文章总结：

以下是GOOGLE官方文档及个人的翻译：

Beginning in Android 3.0 (API level 11), the Android 2D rendering pipeline supports hardware acceleration, meaning that all drawing operations that are performed on a View's canvas use the GPU. Because of the increased resources required to enable hardware acceleration, your app will consume more RAM.

硬件加速是在 Anroid3.0（API Level 11）开始引入，主要用于Android2D的渲染。这话有点不是很好理解，简单的说就是View的在canvas上的操作，将由GPU进行执行。为什么要采用GPU呢？这是由于启用硬件加速，将消耗更多的RAM，所以由GPU接管了原先CPU的渲染工作。什么是渲染？简单理解就是将数据转化为图形，呈现在你面前。
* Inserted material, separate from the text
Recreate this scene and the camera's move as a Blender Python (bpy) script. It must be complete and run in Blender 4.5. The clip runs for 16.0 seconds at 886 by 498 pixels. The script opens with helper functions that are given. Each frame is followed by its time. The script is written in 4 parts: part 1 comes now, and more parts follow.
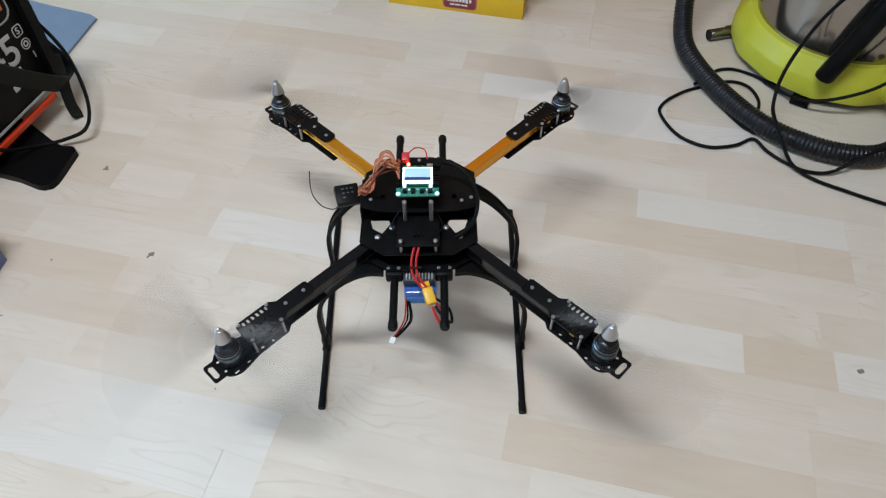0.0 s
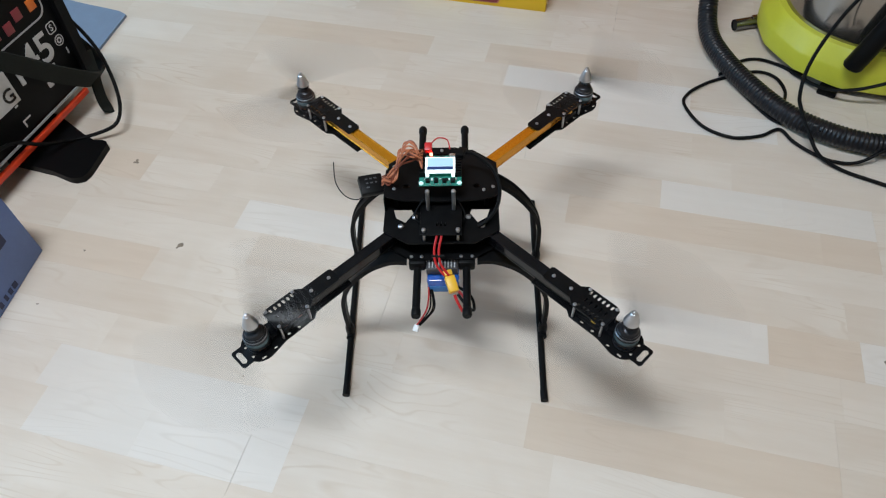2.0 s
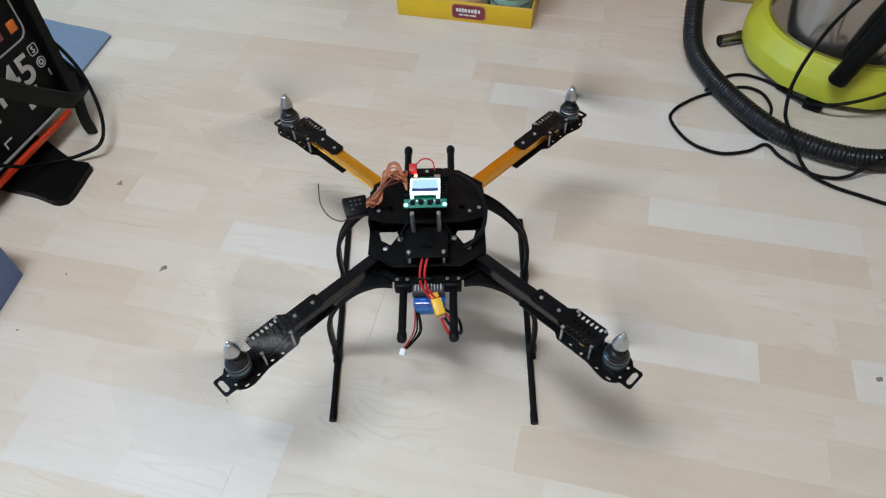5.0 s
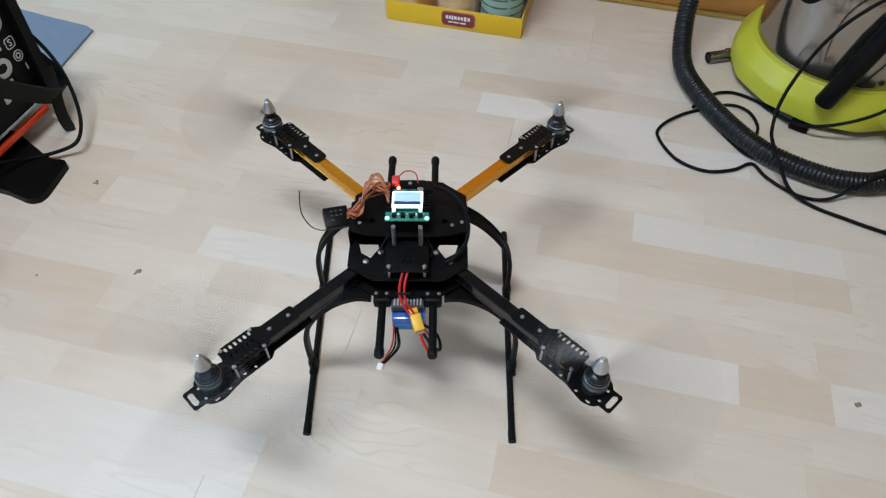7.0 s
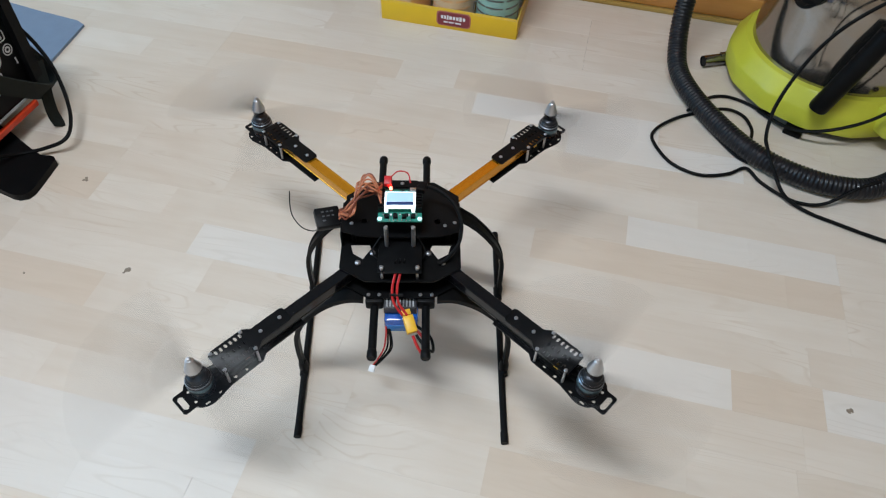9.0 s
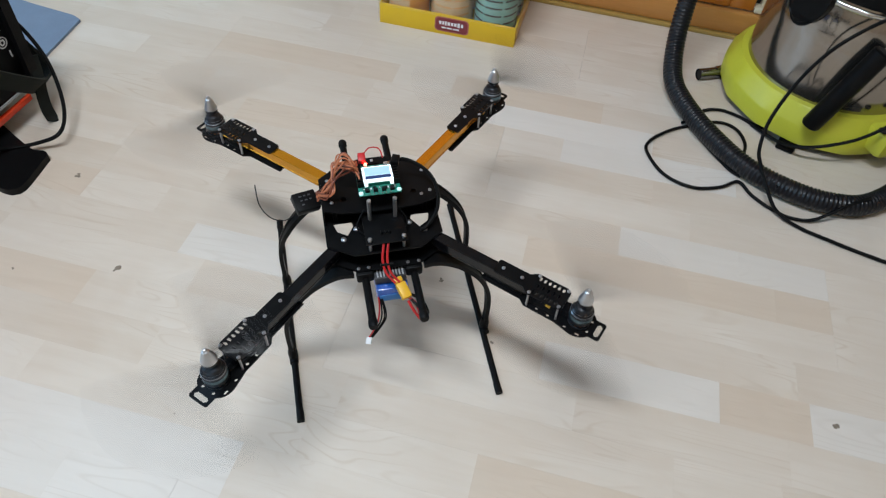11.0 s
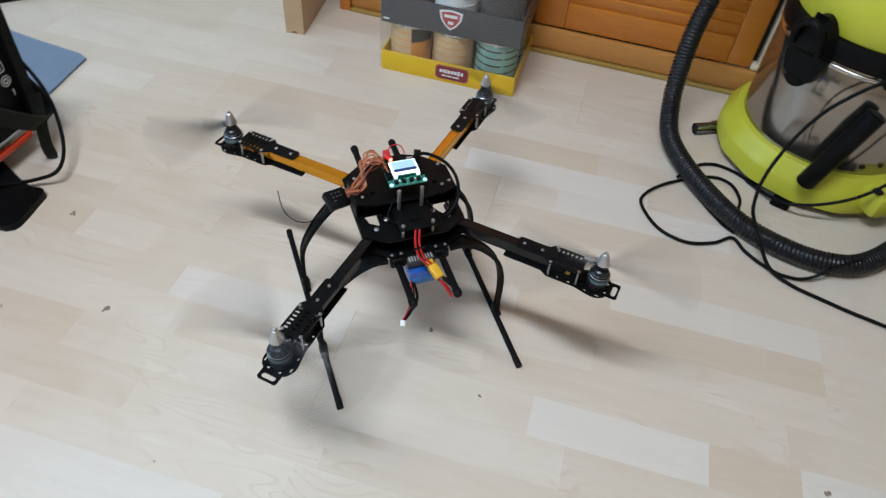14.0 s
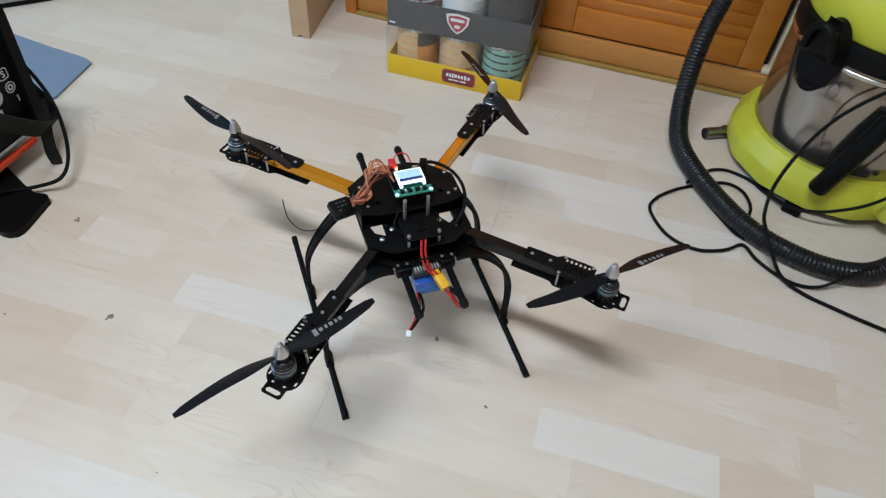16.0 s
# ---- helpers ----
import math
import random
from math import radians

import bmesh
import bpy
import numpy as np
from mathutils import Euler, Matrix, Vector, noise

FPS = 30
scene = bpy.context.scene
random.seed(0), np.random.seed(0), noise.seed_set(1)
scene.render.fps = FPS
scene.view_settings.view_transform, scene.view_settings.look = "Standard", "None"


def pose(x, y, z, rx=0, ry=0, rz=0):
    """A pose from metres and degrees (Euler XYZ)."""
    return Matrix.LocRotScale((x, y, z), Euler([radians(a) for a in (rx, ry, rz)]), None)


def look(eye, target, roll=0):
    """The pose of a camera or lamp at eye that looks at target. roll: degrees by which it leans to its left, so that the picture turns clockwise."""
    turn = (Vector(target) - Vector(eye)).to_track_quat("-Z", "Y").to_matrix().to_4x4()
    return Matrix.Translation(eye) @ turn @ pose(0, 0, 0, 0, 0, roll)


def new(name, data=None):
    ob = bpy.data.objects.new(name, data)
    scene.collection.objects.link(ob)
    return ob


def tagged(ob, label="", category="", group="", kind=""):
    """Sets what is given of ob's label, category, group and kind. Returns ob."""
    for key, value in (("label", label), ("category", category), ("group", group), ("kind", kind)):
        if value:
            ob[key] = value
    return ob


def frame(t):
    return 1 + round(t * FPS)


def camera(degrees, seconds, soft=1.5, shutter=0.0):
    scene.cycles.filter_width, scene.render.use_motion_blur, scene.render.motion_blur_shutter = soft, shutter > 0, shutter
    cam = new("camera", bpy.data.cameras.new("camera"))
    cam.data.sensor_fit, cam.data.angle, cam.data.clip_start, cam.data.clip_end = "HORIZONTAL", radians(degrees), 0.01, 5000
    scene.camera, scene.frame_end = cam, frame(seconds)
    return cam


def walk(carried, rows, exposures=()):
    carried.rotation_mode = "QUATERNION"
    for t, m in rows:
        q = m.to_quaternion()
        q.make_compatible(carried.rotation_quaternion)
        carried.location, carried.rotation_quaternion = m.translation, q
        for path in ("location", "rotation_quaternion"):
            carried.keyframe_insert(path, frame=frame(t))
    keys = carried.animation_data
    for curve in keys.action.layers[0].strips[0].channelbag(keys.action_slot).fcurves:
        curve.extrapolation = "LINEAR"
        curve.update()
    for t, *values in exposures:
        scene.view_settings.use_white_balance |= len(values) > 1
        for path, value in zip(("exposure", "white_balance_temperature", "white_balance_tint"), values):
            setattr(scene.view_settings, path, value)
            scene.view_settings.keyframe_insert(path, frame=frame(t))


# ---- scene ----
# ---- camera ----
cam = camera(66.45, 16.0, soft=1.2, shutter=1.2)
walk(cam, [
    (0, pose(0.0284, -0.5934, 0.8869, 38.58, 0.27, -0.52)),
    (0.5, pose(0.0281, -0.5983, 0.8871, 38.58, 0.93, -0.31)),
    (1, pose(0.0266, -0.6032, 0.8875, 38.41, 1.67, 0.54)),
    (1.5, pose(0.0267, -0.6057, 0.8901, 38.29, 1.71, 0.72)),
    (2, pose(0.0278, -0.6057, 0.8899, 38.22, 1.76, 0.68)),
    (2.5, pose(0.0313, -0.6040, 0.8877, 38.18, 1.99, 0.32)),
    (3, pose(0.0304, -0.6021, 0.8833, 38.30, 1.89, 0.49)),
    (3.5, pose(0.0302, -0.6011, 0.8841, 38.16, 2.19, 0.03)),
    (4, pose(0.0354, -0.5995, 0.8886, 38.69, 2.20, -0.10)),
    (6.5, pose(0.0379, -0.5726, 0.8843, 39.54, 0.15, 0.04)),
    (7, pose(0.0413, -0.5690, 0.8845, 39.54, -0.36, 0.24)),
    (7.5, pose(0.0427, -0.5692, 0.8854, 39.76, -0.71, 0.04)),
    (8, pose(0.0423, -0.5663, 0.8824, 39.56, -1.03, -0.22)),
    (8.5, pose(0.0370, -0.5633, 0.8809, 39.50, -1.35, 0.44)),
    (9, pose(0.0396, -0.5618, 0.8807, 39.51, -1.25, 0.27)),
    (11.5, pose(0.0365, -0.5563, 0.8857, 40.03, -3.30, 1.84)),
    (12, pose(0.0430, -0.5445, 0.8895, 40.70, -4.86, 5.65)),
    (12.5, pose(0.0385, -0.5507, 0.8893, 41.64, -5.34, 5.35)),
    (13, pose(0.0370, -0.5466, 0.8981, 41.63, -5.67, 5.54)),
    (13.5, pose(0.0464, -0.5387, 0.8957, 41.90, -5.17, 4.66)),
    (14, pose(0.0517, -0.5380, 0.8988, 42.62, -3.74, 2.24)),
    (14.5, pose(0.0566, -0.5375, 0.9031, 42.52, -3.22, 1.19)),
    (15, pose(0.0539, -0.5370, 0.9012, 42.59, -3.20, 1.39)),
    (15.5, pose(0.0523, -0.5328, 0.9063, 42.54, -3.34, 1.92)),
    (16, pose(0.0529, -0.5192, 0.8979, 42.59, -3.35, 2.71)),
])

# ---- light: daylight from a wide window beside the floor space ----
SKY = bpy.data.worlds.new("sky")
scene.world = SKY
SKY.use_nodes = True
_sky = SKY.node_tree.nodes.new("ShaderNodeTexSky")
_sky.sky_type, _sky.sun_disc = "NISHITA", False
_sky.sun_elevation, _sky.sun_rotation = radians(40), radians(250)
_bg = SKY.node_tree.nodes["Background"]
SKY.node_tree.links.new(_sky.outputs[0], _bg.inputs[0])
_bg.inputs[1].default_value = 0.1


def area_light(name, m, sx, sy, watts, color):
    d = bpy.data.lights.new(name, "AREA")
    d.shape, d.size, d.size_y, d.energy, d.color = "RECTANGLE", sx, sy, watts, color
    ob = new(name, d)
    ob.matrix_world = m
    return ob


LAMP_AT = (-0.47, -0.41, 2.5, 0, 0, -17)   # a fluorescent batten along the room
area_light("window_light", look((-3.07, 0.2, 1.55), (0, 0.2, 0.3)), 2.2, 1.4, 41, (0.36, 0.68, 1.0))
area_light("ceiling_lamp_light", pose(*LAMP_AT) @ Matrix.Translation((0, 0, -0.064)), 1.15, 0.13, 51.5, (0.825, 0.912, 1.0))
scene.view_settings.exposure = 0.0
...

Hardware acceleration is enabled by default if your Target API level is >=14, but can also be explicitly enabled. If your application uses only standard views and Drawables, turning it on globally should not cause any adverse drawing effects. However, because hardware acceleration is not supported for all of the 2D drawing operations, turning it on might affect some of your custom views or drawing calls. Problems usually manifest themselves as invisible elements, exceptions, or wrongly rendered pixels. To remedy this, Android gives you the option to enable or disable hardware acceleration at multiple levels. See Controlling Hardware Acceleration.

硬件加速在API大于14的系统版本中默认是开启的，如果不需要，也可以进行关闭。如果你的应用都使用了标准的view和Drawable，关闭硬件加速不会有任何的影响（这里的影响是指显示错误，而不是指性能方面的）。然而当前硬件加速并不支持所有的2D操作，因此可能会影响你的自定义的view或者部分的drawing的操作。会造成元素不可见、异常或者渲染了错误的像素等问题。为了补救该问题，Android在多个层级上给出了开关硬件加速的接口。

If your application performs custom drawing, test your application on actual hardware devices with hardware acceleration turned on to find any problems. The Unsupported drawing operations section describes known issues with hardware acceleration and how to work around them.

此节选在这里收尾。